[begin Data segment]

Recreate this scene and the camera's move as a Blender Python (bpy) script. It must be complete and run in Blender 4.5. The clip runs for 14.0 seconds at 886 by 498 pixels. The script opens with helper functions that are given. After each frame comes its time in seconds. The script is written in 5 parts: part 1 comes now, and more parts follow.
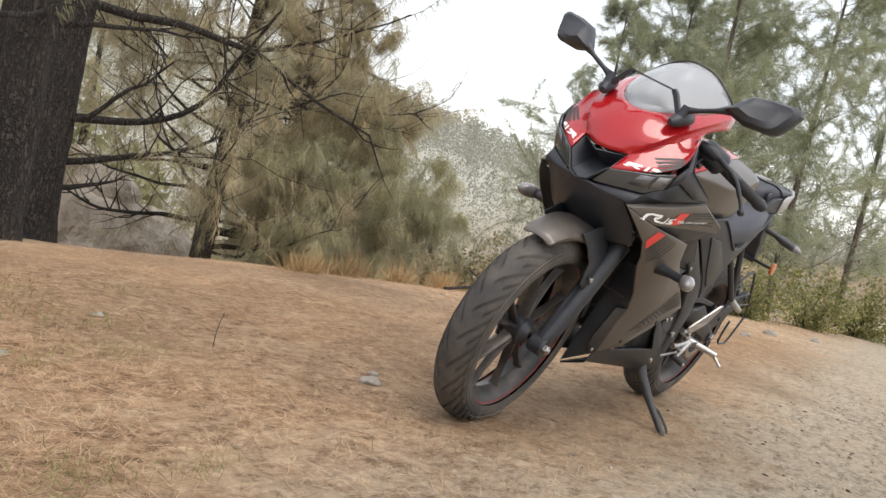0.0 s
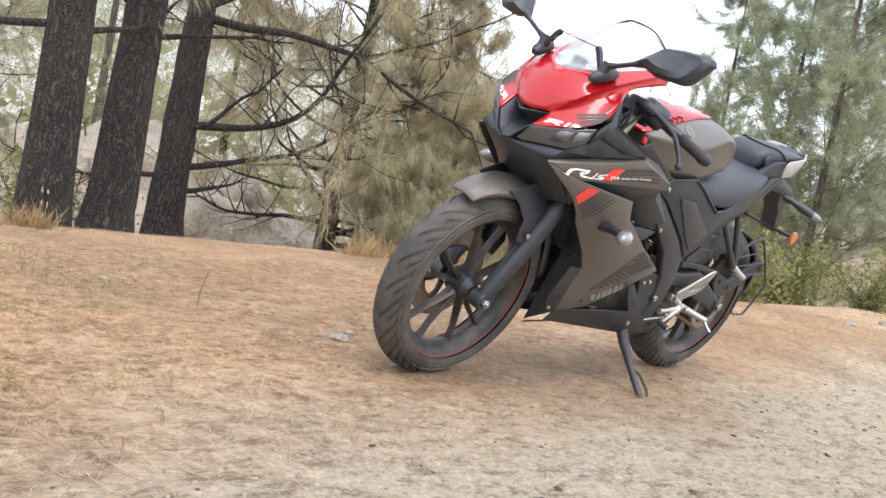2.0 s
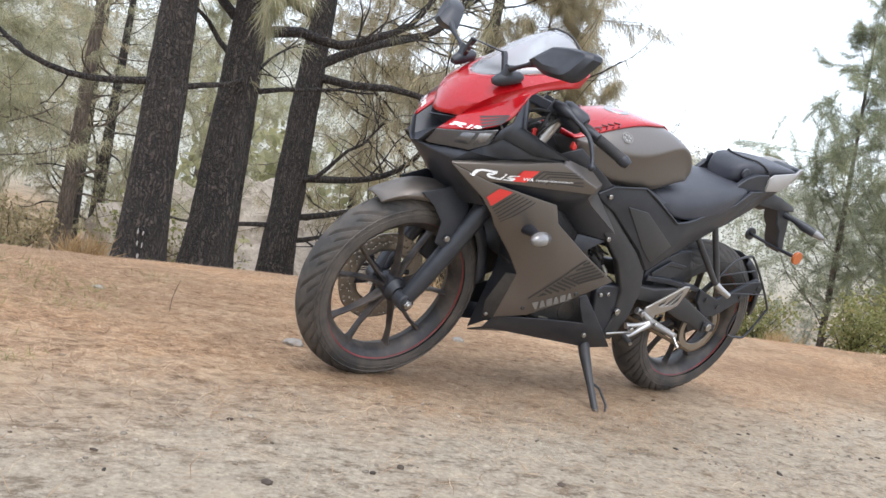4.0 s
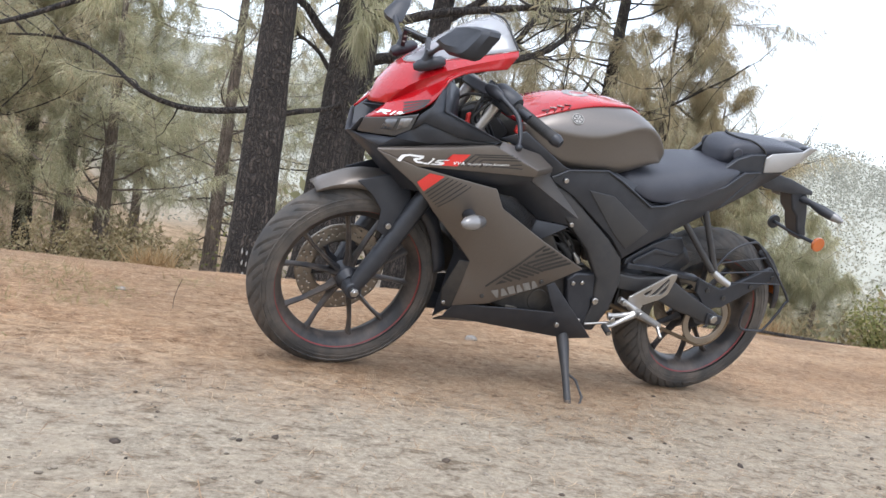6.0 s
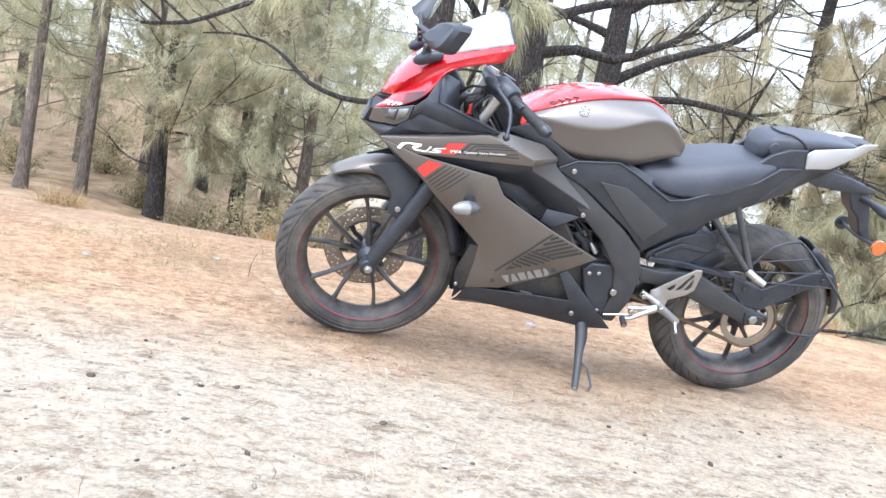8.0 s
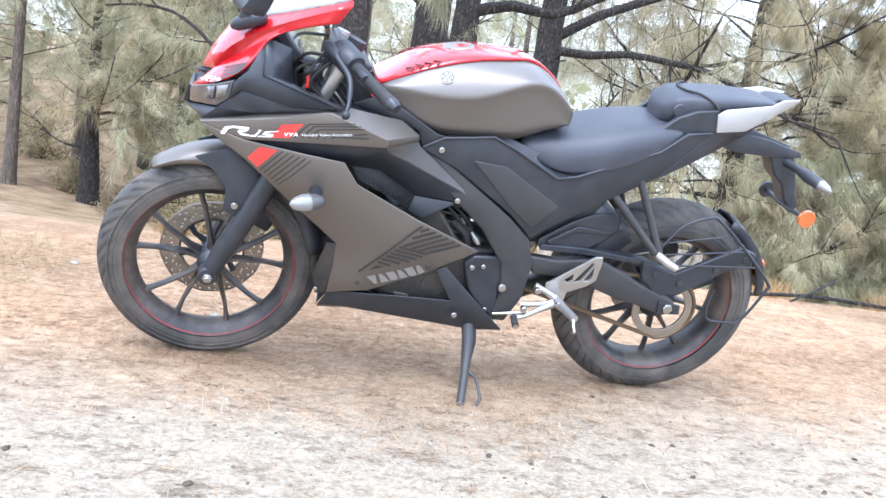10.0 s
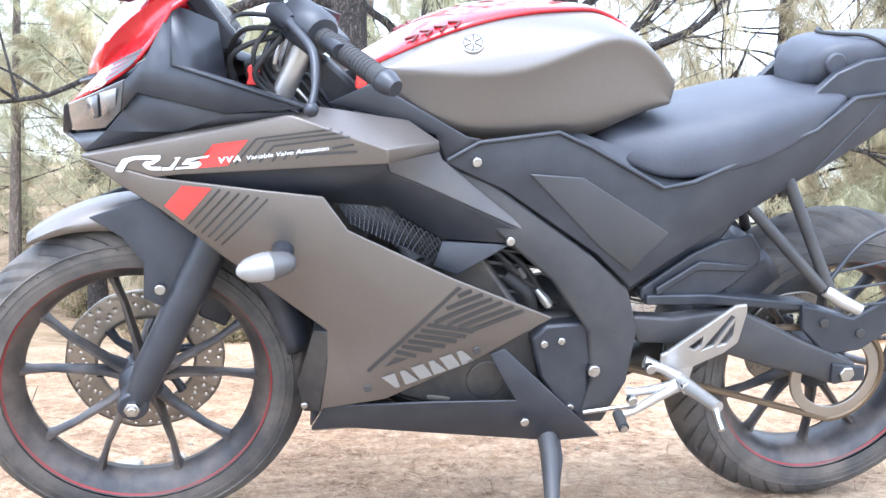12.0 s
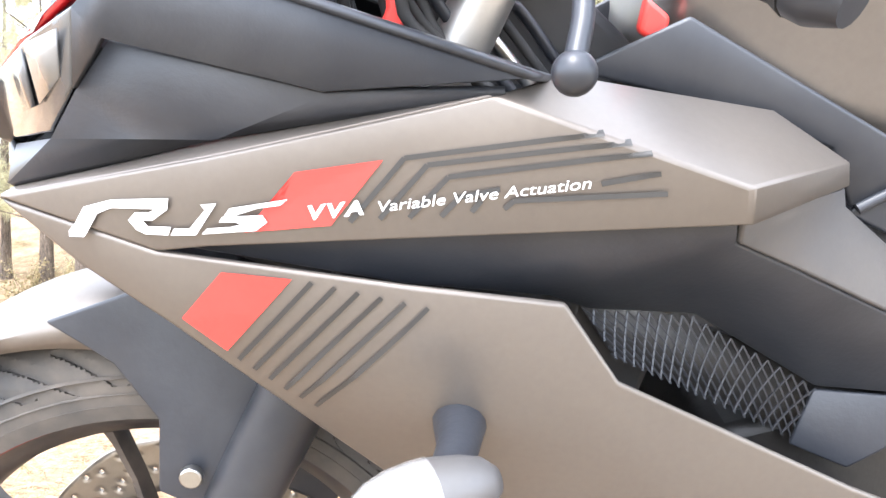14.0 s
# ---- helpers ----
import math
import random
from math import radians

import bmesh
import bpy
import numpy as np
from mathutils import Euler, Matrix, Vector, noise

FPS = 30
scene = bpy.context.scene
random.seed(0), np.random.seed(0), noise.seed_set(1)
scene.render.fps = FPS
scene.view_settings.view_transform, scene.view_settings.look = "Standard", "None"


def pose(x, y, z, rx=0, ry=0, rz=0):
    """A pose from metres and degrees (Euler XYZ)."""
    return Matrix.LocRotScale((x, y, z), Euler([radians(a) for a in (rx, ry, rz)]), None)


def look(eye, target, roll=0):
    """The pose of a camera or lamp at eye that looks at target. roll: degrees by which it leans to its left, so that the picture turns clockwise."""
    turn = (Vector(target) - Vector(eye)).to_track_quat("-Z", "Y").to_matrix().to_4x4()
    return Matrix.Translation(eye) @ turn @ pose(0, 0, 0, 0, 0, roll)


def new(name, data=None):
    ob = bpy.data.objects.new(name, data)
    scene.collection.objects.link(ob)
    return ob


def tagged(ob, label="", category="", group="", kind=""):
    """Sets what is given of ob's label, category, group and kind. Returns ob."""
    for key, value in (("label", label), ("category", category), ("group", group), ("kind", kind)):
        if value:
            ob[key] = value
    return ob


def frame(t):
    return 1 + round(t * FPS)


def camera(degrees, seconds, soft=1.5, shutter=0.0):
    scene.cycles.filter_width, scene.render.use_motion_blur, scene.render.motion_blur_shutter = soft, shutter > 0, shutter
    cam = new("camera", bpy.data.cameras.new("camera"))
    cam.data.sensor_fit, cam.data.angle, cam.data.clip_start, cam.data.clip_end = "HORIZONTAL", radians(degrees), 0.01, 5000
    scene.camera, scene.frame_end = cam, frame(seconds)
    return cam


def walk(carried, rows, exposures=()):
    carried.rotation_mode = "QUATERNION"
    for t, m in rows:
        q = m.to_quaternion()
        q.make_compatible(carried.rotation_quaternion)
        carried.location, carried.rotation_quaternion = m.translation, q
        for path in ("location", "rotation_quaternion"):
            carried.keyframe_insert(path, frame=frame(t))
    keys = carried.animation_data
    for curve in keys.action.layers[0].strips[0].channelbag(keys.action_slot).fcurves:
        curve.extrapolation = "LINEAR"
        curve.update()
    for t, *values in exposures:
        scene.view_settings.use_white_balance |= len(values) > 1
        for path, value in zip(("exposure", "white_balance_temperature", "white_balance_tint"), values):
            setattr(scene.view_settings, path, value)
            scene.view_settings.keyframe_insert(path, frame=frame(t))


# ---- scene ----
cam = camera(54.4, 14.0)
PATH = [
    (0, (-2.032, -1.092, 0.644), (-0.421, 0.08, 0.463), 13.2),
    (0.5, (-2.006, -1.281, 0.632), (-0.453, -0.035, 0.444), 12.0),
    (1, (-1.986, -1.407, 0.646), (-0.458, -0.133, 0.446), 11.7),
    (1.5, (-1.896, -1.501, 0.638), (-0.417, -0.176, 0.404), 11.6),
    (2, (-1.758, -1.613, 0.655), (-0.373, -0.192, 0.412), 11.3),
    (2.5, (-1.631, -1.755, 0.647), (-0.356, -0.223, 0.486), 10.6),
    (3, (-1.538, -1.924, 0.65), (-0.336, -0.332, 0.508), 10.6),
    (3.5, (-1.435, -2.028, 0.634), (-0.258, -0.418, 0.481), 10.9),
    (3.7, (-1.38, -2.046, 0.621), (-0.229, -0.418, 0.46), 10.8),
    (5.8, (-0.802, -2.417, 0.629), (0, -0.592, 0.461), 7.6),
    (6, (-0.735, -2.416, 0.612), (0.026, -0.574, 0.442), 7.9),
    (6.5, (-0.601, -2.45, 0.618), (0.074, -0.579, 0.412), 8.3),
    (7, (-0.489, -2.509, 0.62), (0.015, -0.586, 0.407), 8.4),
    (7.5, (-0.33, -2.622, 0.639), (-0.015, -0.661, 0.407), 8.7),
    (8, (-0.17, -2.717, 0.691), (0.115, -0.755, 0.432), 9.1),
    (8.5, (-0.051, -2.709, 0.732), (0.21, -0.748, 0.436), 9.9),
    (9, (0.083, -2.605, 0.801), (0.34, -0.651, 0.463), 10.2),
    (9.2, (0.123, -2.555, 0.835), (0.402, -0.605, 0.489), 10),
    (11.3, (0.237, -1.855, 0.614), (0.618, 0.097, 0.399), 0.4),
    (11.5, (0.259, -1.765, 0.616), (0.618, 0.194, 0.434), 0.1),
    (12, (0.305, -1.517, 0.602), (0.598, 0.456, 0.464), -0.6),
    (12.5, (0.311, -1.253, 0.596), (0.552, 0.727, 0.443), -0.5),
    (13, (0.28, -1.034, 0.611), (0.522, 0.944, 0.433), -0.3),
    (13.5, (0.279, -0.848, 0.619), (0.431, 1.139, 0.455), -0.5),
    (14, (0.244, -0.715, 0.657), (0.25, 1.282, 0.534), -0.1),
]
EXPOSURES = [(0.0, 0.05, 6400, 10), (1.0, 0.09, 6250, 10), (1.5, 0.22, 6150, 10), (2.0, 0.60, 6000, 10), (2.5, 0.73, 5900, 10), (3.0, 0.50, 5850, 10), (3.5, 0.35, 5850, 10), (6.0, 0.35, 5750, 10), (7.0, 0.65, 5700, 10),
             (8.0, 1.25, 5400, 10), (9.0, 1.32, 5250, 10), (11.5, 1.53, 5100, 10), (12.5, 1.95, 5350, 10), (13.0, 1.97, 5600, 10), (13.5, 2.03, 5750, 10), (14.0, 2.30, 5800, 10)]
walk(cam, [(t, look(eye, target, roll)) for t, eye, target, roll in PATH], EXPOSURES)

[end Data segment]

## Exercise details
Print the listing above in full, exactly as written. Omit any pictures.

## In response
Recreate this scene and the camera's move as a Blender Python (bpy) script. It must be complete and run in Blender 4.5. The clip runs for 14.0 seconds at 886 by 498 pixels. The script opens with helper functions that are given. After each frame comes its time in seconds. The script is written in 5 parts: part 1 comes now, and more parts follow.
0.0 s
2.0 s
4.0 s
6.0 s
8.0 s
10.0 s
12.0 s
14.0 s
# ---- helpers ----
import math
import random
from math import radians

import bmesh
import bpy
import numpy as np
from mathutils import Euler, Matrix, Vector, noise

FPS = 30
scene = bpy.context.scene
random.seed(0), np.random.seed(0), noise.seed_set(1)
scene.render.fps = FPS
scene.view_settings.view_transform, scene.view_settings.look = "Standard", "None"


def pose(x, y, z, rx=0, ry=0, rz=0):
    """A pose from metres and degrees (Euler XYZ)."""
    return Matrix.LocRotScale((x, y, z), Euler([radians(a) for a in (rx, ry, rz)]), None)


def look(eye, target, roll=0):
    """The pose of a camera or lamp at eye that looks at target. roll: degrees by which it leans to its left, so that the picture turns clockwise."""
    turn = (Vector(target) - Vector(eye)).to_track_quat("-Z", "Y").to_matrix().to_4x4()
    return Matrix.Translation(eye) @ turn @ pose(0, 0, 0, 0, 0, roll)


def new(name, data=None):
    ob = bpy.data.objects.new(name, data)
    scene.collection.objects.link(ob)
    return ob


def tagged(ob, label="", category="", group="", kind=""):
    """Sets what is given of ob's label, category, group and kind. Returns ob."""
    for key, value in (("label", label), ("category", category), ("group", group), ("kind", kind)):
        if value:
            ob[key] = value
    return ob


def frame(t):
    return 1 + round(t * FPS)


def camera(degrees, seconds, soft=1.5, shutter=0.0):
    scene.cycles.filter_width, scene.render.use_motion_blur, scene.render.motion_blur_shutter = soft, shutter > 0, shutter
    cam = new("camera", bpy.data.cameras.new("camera"))
    cam.data.sensor_fit, cam.data.angle, cam.data.clip_start, cam.data.clip_end = "HORIZONTAL", radians(degrees), 0.01, 5000
    scene.camera, scene.frame_end = cam, frame(seconds)
    return cam


def walk(carried, rows, exposures=()):
    carried.rotation_mode = "QUATERNION"
    for t, m in rows:
        q = m.to_quaternion()
        q.make_compatible(carried.rotation_quaternion)
        carried.location, carried.rotation_quaternion = m.translation, q
        for path in ("location", "rotation_quaternion"):
            carried.keyframe_insert(path, frame=frame(t))
    keys = carried.animation_data
    for curve in keys.action.layers[0].strips[0].channelbag(keys.action_slot).fcurves:
        curve.extrapolation = "LINEAR"
        curve.update()
    for t, *values in exposures:
        scene.view_settings.use_white_balance |= len(values) > 1
        for path, value in zip(("exposure", "white_balance_temperature", "white_balance_tint"), values):
            setattr(scene.view_settings, path, value)
            scene.view_settings.keyframe_insert(path, frame=frame(t))


# ---- scene ----
cam = camera(54.4, 14.0)
PATH = [
    (0, (-2.032, -1.092, 0.644), (-0.421, 0.08, 0.463), 13.2),
    (0.5, (-2.006, -1.281, 0.632), (-0.453, -0.035, 0.444), 12.0),
    (1, (-1.986, -1.407, 0.646), (-0.458, -0.133, 0.446), 11.7),
    (1.5, (-1.896, -1.501, 0.638), (-0.417, -0.176, 0.404), 11.6),
    (2, (-1.758, -1.613, 0.655), (-0.373, -0.192, 0.412), 11.3),
    (2.5, (-1.631, -1.755, 0.647), (-0.356, -0.223, 0.486), 10.6),
    (3, (-1.538, -1.924, 0.65), (-0.336, -0.332, 0.508), 10.6),
    (3.5, (-1.435, -2.028, 0.634), (-0.258, -0.418, 0.481), 10.9),
    (3.7, (-1.38, -2.046, 0.621), (-0.229, -0.418, 0.46), 10.8),
    (5.8, (-0.802, -2.417, 0.629), (0, -0.592, 0.461), 7.6),
    (6, (-0.735, -2.416, 0.612), (0.026, -0.574, 0.442), 7.9),
    (6.5, (-0.601, -2.45, 0.618), (0.074, -0.579, 0.412), 8.3),
    (7, (-0.489, -2.509, 0.62), (0.015, -0.586, 0.407), 8.4),
    (7.5, (-0.33, -2.622, 0.639), (-0.015, -0.661, 0.407), 8.7),
    (8, (-0.17, -2.717, 0.691), (0.115, -0.755, 0.432), 9.1),
    (8.5, (-0.051, -2.709, 0.732), (0.21, -0.748, 0.436), 9.9),
    (9, (0.083, -2.605, 0.801), (0.34, -0.651, 0.463), 10.2),
    (9.2, (0.123, -2.555, 0.835), (0.402, -0.605, 0.489), 10),
    (11.3, (0.237, -1.855, 0.614), (0.618, 0.097, 0.399), 0.4),
    (11.5, (0.259, -1.765, 0.616), (0.618, 0.194, 0.434), 0.1),
    (12, (0.305, -1.517, 0.602), (0.598, 0.456, 0.464), -0.6),
    (12.5, (0.311, -1.253, 0.596), (0.552, 0.727, 0.443), -0.5),
    (13, (0.28, -1.034, 0.611), (0.522, 0.944, 0.433), -0.3),
    (13.5, (0.279, -0.848, 0.619), (0.431, 1.139, 0.455), -0.5),
    (14, (0.244, -0.715, 0.657), (0.25, 1.282, 0.534), -0.1),
]
EXPOSURES = [(0.0, 0.05, 6400, 10), (1.0, 0.09, 6250, 10), (1.5, 0.22, 6150, 10), (2.0, 0.60, 6000, 10), (2.5, 0.73, 5900, 10), (3.0, 0.50, 5850, 10), (3.5, 0.35, 5850, 10), (6.0, 0.35, 5750, 10), (7.0, 0.65, 5700, 10),
             (8.0, 1.25, 5400, 10), (9.0, 1.32, 5250, 10), (11.5, 1.53, 5100, 10), (12.5, 1.95, 5350, 10), (13.0, 1.97, 5600, 10), (13.5, 2.03, 5750, 10), (14.0, 2.30, 5800, 10)]
walk(cam, [(t, look(eye, target, roll)) for t, eye, target, roll in PATH], EXPOSURES)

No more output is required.